Structural Building Design

Lateral forces caused by winds are a major factor in the design of tall buildings. Even in locations belonging
to low-wind zones, tall buildings are designed for the wind effects. The greatest wind effect is caused
by hurricanes and tornadoes. Hurricane is the highest wind storm on the earth, and few natural disasters
can pose as much calamity as a hurricane can.1 Hurricanes can make landfall with sustained winds greater
than 155 mph. During their lifetime they can expend as much energy as 10,000 nuclear bombs. They are
called by different names in different parts of the world. They are called typhoons in the western Pacific
and China Sea area. In Australia, Bangladesh, India and Pakistan, they are called cyclones. They are named
baguios in the Philippines. Their scientific name is “tropical storm.” They are storm systems consisting of a
large low-pressure center and numerous thunderstorms that produce strong winds and heavy rain.

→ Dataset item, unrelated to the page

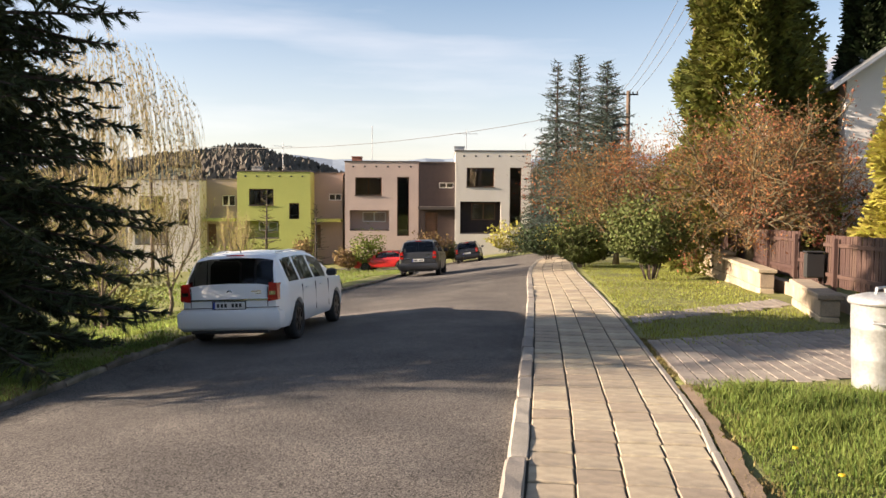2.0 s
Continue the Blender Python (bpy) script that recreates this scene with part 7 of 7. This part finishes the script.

The wind
rotates counterclockwise in the Northern Hemisphere during a hurricane. When saturated air rises, water
evaporated from the ocean is released and water vapor contained in the moist air condenses. At any height
in the atmosphere, the center of a tropical cyclone will be warmer than its surroundings. In general, it is a
large system of spinning air that rotates around a point of low pressure.